Consolidation of Democracy
The trials were part of democracy becoming stronger, not just returning. A democracy consolidates when civilian institutions can enforce law, manage the military, and handle conflict without falling back into authoritarian rule. Argentina's courtroom battles are a good example of that process, because they tested whether the new democratic state could survive pressure from the old regime.

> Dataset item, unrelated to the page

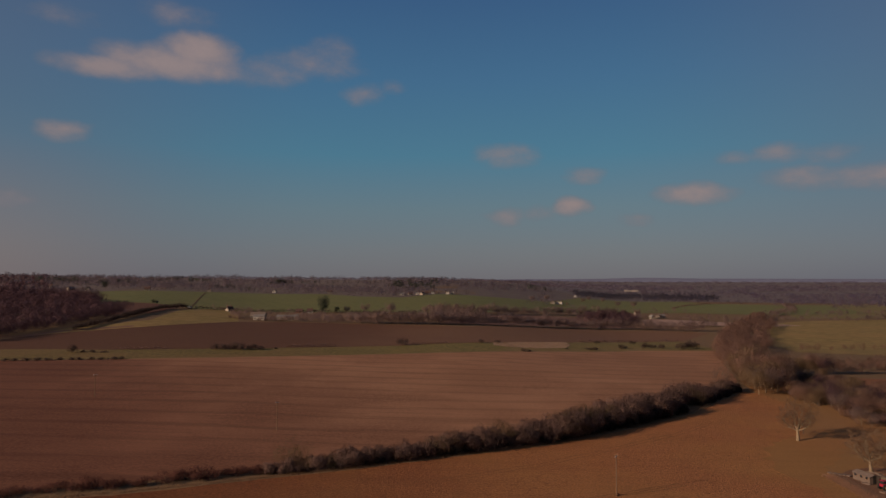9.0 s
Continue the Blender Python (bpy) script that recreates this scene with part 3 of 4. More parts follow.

A short-answer question may ask you to identify why the 1985 Trial of the Juntas mattered after Argentina's dictatorship ended. In a timeline or essay, use it as evidence of how democratization often included legal reckoning, not just elections. If you get a prompt about civil-military relations, point out that the trials showed civilians trying to place the armed forces under the rule of law. If the question mentions human rights, connect the trials to forced disappearances and the demand for accountability. The strongest answer usually links the case to a broader pattern in Latin America: new democracies had to decide whether to punish abuses, tolerate amnesty, or try both at different moments.
Argentina's Trial of Military Leaders was the effort to prosecute top officials from the 1976 to 1983 dictatorship for human rights abuses.
The 1985 Trial of the Juntas was the most famous early case, and it showed that civilian courts could challenge former military rulers.
Amnesty laws later slowed or blocked some prosecutions, which made the path to justice uneven and politically contested.
This term is a strong example of how democratization in Latin America involved dealing with dictatorship's crimes, not just holding elections.
The trials matter because they changed the relationship between the military, the courts, and the new democratic state in Argentina.
It was the set of court cases that prosecuted senior officers from Argentina's military dictatorship for crimes against humanity and other abuses. The trials are part of the story of how Argentina moved from authoritarian rule to democracy while trying to address the violence of the Dirty War.
The Trial of the Juntas was the most famous part of the broader trial process. It took place in 1985 and targeted the top commanders, while later proceedings dealt with additional perpetrators and legal battles over amnesty.
Amnesty laws were used to shield some former regime members from prosecution, usually because democratic leaders feared backlash from the military or instability in the new government. In Argentina, those protections later became a major issue because many people saw them as blocking justice for dictatorship crimes.
Use it as a case study showing that democratization can include truth-seeking and accountability, not just elections. Argentina is a good example of a country trying to strengthen civilian rule by putting former military leaders on trial.